Los maestros que consideran a sus estudiantes tontos o lentos no se han enterado de que las personas con habilidades especiales son perfectamente capaces y con coeficientes normales de inteligencia. Por ello, los educadores tienen la responsabilidad de formarse continuamente sobre las necesidades cognitivas de sus estudiantes para lidiar con las diferencias de aprendizaje y poder dar la atención adicional a los individuos que la necesitan.

Las investigaciones pedagógicas muestran que los estudiantes con necesidades especiales experimentan temor por las dificultades escolares que atraviesan y tienden a tener niveles más altos de preocupación, depresión, soledad y baja autoestima que sus compañeros. Por ello, el apoyo que reciben de la escuela y de sus padres son claves para desarrollarse a plenitud. Es indispensable que las instituciones educativas tengan departamentos enteros dedicados a orientar a profesores y padres de familia.

Pero la realidad es que los estudiantes diferentes –conocidos también como con discapacidades invisibles–, si han tenido la suerte de recibir apoyo en su vida escolar, todavía están lejos de encontrar universidades que, en el Ecuador, puedan atender sus necesidades. El sistema de educación superior todavía no ha creado las políticas para que las instituciones académicas brinden servicios especializados a estudiantes que tienen déficits de atención, auditivos o visuales, discalculia, disgrafia o trastornos del espectro autista. Solo cuando lo haga tendrá todos los parámetros para medir la calidad de las universidades.

El estigma asociado a las diferencias existe y los estudiantes demandan mayor apoyo. Se conoce que en el caso de los Estados Unidos al menos un 10% de los estudiantes tienen diferencias de aprendizaje, y es probable que ese porcentaje sea mayor en el Ecuador. El artículo 47 de la Constitución señala que el Estado garantizará políticas, procurará equiparación de oportunidades e integrará a estudiantes con necesidades especiales por medio de programas diseñados para ellos. Pero deja de lado los impedimentos enormes para el acceso a la universidad de este tipo de estudiantes.

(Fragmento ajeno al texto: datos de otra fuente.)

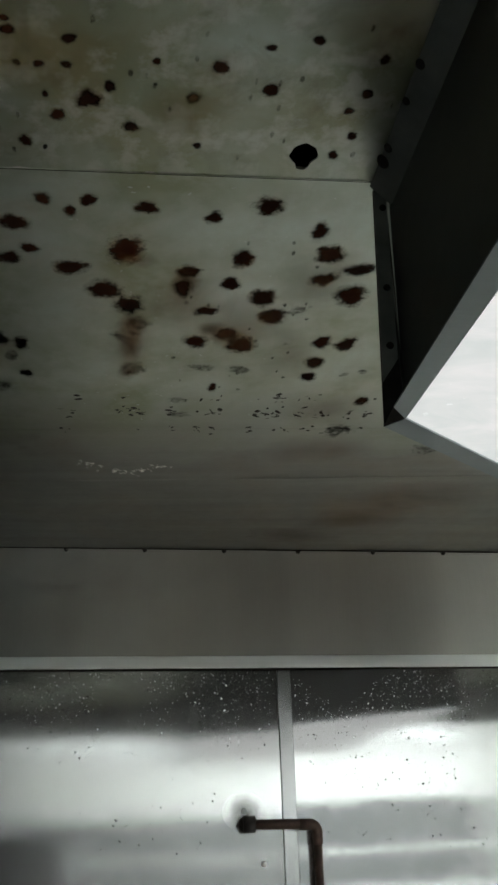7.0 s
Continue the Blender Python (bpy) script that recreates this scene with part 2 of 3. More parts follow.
TILE = plain("grey wall board", (0.12, 0.125, 0.125), 0.4, 0, 0.1, 4)
FLOOR = plain("quarry tile floor", (0.15, 0.125, 0.105), 0.45, 0, 0.25, 7)
WATER_SPOT = plain("clear water drops", (0.88, 0.9, 0.9), 0.06, 0, 0.02, 200)
WATER_SPOT.node_tree.nodes["Principled BSDF"].inputs["Transmission Weight"].default_value = 0.8
DROP_GLINTS = plain("water drop glints", (0.50, 0.52, 0.52), 0.35, 0.0, 0.2, 200)
MINERAL = plain("white water froth", (0.52, 0.52, 0.50), 0.8, 0, 0.2, 150, 0.001)
FLECK = plain("dark corrosion flecks", (0.03, 0.028, 0.024), 0.8, 0, 0.4, 90)
TUBE_GLOW = glow("fluorescent tube", (0.93, 1.0, 0.985), TUBE)
PANEL_GLOW = glow("lit ceiling panel", (0.93, 1.0, 0.985), PANEL)
BOX_GLOW = glow("lit white diffuser", (0.95, 1.0, 0.99), BOX)
nt = BOX_GLOW.node_tree
smear = noise_at(nt, coords(nt, (1, 2.5, 1)), 9, 4, 0.6, 1.0)
dots = noise_at(nt, coords(nt), 70, 2, 0.5)
lit = mix(nt, ramp(nt, smear, [(0.35, (0, 0, 0)), (0.65, (1, 1, 1))]), (0.80, 0.86, 0.85), (1.0, 1.0, 1.0))
lit = mix(nt, ramp(nt, dots, [(0.70, (0, 0, 0)), (0.75, (1, 1, 1))]), lit, (1.25, 1.3, 1.3))
nt.links.new(lit, nt.nodes["Principled BSDF"].inputs["Emission Color"])


# ---- building helpers ----
def mesh_of(name, bm, material):
    me = bpy.data.meshes.new(name)
    bm.to_mesh(me)
    bm.free()
    me.materials.append(material)
    return me


def thing(name, bm, material, label, category, kind="", group=""):
    return tagged(new(name, mesh_of(name, bm, material)), label, category, group, kind)


def part(name, bm, material, parent, label=""):
    ob = new(name, mesh_of(name, bm, material))
    ob.parent = parent
    return tagged(ob, label)


def box_into(bm, x0, x1, y0, y1, z0, z1, bevel=0.0):
    vs = [bm.verts.new((x, y, z)) for x in (x0, x1) for y in (y0, y1) for z in (z0, z1)]
    fs = [bm.faces.new([vs[i] for i in f]) for f in ((0, 1, 3, 2), (4, 6, 7, 5), (0, 4, 5, 1), (2, 3, 7, 6), (0, 2, 6, 4), (1, 5, 7, 3))]
    if bevel:
        bmesh.ops.bevel(bm, geom=list({e for f in fs for e in f.edges}), offset=bevel, segments=2, affect="EDGES", profile=0.5)
    return bm


def box(x0, x1, y0, y1, z0, z1, bevel=0.0):
    return box_into(bmesh.new(), x0, x1, y0, y1, z0, z1, bevel)


def prism(points, up):
    """A solid from a polygon (3D points) and the vector of its thickness."""
    bm = bmesh.new()
    low = [bm.verts.new(p) for p in points]
    top = [bm.verts.new(Vector(p) + Vector(up)) for p in points]
    bm.faces.new(low)
    bm.faces.new(top[::-1])
    n = len(points)
    for i in range(n):
        bm.faces.new((low[i], top[i], top[(i + 1) % n], low[(i + 1) % n]))
    bmesh.ops.recalc_face_normals(bm, faces=bm.faces[:])
    return bm


def disc_into(bm, centre, axis, r, depth, n=14, r2=None):
    """A short cylinder or cone from centre along axis."""
    m = Matrix.Translation(Vector(centre) + Vector(axis).normalized() * depth / 2) @ Vector(axis).to_track_quat("Z", "Y").to_matrix().to_4x4()
    bmesh.ops.create_cone(bm, cap_ends=True, segments=n, radius1=r, radius2=r if r2 is None else r2, depth=depth, matrix=m)
    return bm


def dome_into(bm, centre, axis, r, height, n=10):
    disc_into(bm, centre, axis, r, height * 0.6, n, r * 0.85)
    disc_into(bm, Vector(centre) + Vector(axis).normalized() * height * 0.6, axis, r * 0.85, height * 0.4, n, r * 0.4)
    return bm


def tube_along(bm, points, r, n=16):
    """A round pipe along a chain of points."""
    rings = []
    pts = [Vector(p) for p in points]
    for i, p in enumerate(pts):
        d = (pts[min(i + 1, len(pts) - 1)] - pts[max(i - 1, 0)]).normalized()
        side = d.cross(Vector((0, 1, 0))).normalized()
        up = Vector((0, 1, 0)) if side.length else Vector((1, 0, 0))
        if abs(d.y) > 0.9:
            side, up = Vector((1, 0, 0)), Vector((0, 0, 1))
        rings.append([bm.verts.new(p + (side * math.cos(a) + up * math.sin(a)) * r) for a in (2 * math.pi * k / n for k in range(n))])
    for a, b in zip(rings, rings[1:]):
        for k in range(n):
            bm.faces.new((a[k], a[(k + 1) % n], b[(k + 1) % n], b[k]))
    bm.faces.new(rings[0][::-1])
    bm.faces.new(rings[-1])
    bmesh.ops.recalc_face_normals(bm, faces=bm.faces[:])
    return bm


def smooth(ob):
    for f in ob.data.polygons:
        f.use_smooth = True
    return ob


# ---- the room round the hood: out of view, added for light and reflections ----
ROOM_L, ROOM_R, ROOM_B, ROOM_Z = -0.76, 3.2, -4.2, 2.75
thing("floor", box(ROOM_L, ROOM_R, ROOM_B, 1.95, -0.1, 0), FLOOR, "reddish grey quarry tile kitchen floor", "floor", "structure")
thing("ceiling", box(ROOM_L, ROOM_R, ROOM_B, 1.95, ROOM_Z, ROOM_Z + 0.1), PAINT, "white kitchen ceiling above the hood", "ceiling", "structure")
thing("wall_south", box(ROOM_L, ROOM_R, ROOM_B - 0.1, ROOM_B, 0, ROOM_Z), PAINT, "white painted kitchen wall", "wall", "structure")
# unseen wall, stood close to keep light off the hood's left
thing("wall_west", box(ROOM_L - 0.1, ROOM_L, ROOM_B, 1.95, 0, ROOM_Z), TILE, "unseen grey kitchen wall, set close to cut light from the left", "wall", "structure")
thing("wall_east", box(ROOM_R, ROOM_R + 0.1, ROOM_B, 1.95, 0, ROOM_Z), DULL_PAINT, "dull white painted kitchen wall", "wall", "structure")
# unseen board and rails, added to give bands reflected in the steel wall
thing("wainscot", box(ROOM_L, ROOM_R, ROOM_B, ROOM_B + 0.02, 0, 1.86), TILE, "unseen grey board along the lower wall, added for its reflection", "wainscot", "structure")
for tz, th in ((1.50, 0.035), (1.19, 0.05)):
    thing("rail", box(ROOM_L, ROOM_R, ROOM_B + 0.0205, ROOM_B + 0.05, tz, tz + th, 0.004), PAINT, "unseen white rail, added for a bright line in the steel", "rail", "structure")
thing("wall_north", box(ROOM_L, ROOM_R, 1.87, 1.95, 0, ROOM_Z), TILE, "plain wall behind the steel cladding", "wall", "structure")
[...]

Laura A. Schifter, doctora en Educación y profesora de posgrado de la Facultad de Educación de la Universidad de Harvard, narra su experiencia como persona disléxica y la de otros en el libro ¿Cómo llegaste hasta aquí?: estudiantes con discapacidades y sus experiencias en Harvard. En este subraya la necesidad de que las universidades creen programas que atiendan las diferencias de aprendizaje y brinden asesoramiento para facilitar las adaptaciones académicas de los estudiantes. La misión de programas como estos es identificar y reducir las barreras existentes en el medio universitario y cambiar la actitud de los profesores para propiciar el éxito de los estudiantes con habilidades diferentes.

La educación que logra resultados, dice el PhD Todd V. Fletcher –en su Plan de acción para alcanzar una educación para todos–, es la que permite el acceso y la participación a todos los estudiantes; es una educación que se plantea mucho más que ubicarlos en el salón de clases o exponerlos al currículum diseñado para los estudiantes estándar. Esta educación incluyente se fundamenta en el conocimiento de que no hay alumnos típicos, y se basa en los antecedentes, experiencias y estilos de aprender de cada uno de ellos. Otro educador, Ignacio Estrada, subraya: “Si un estudiante no puede aprender de la forma en que enseñamos, tal vez deberíamos enseñar de la forma en que aprende”.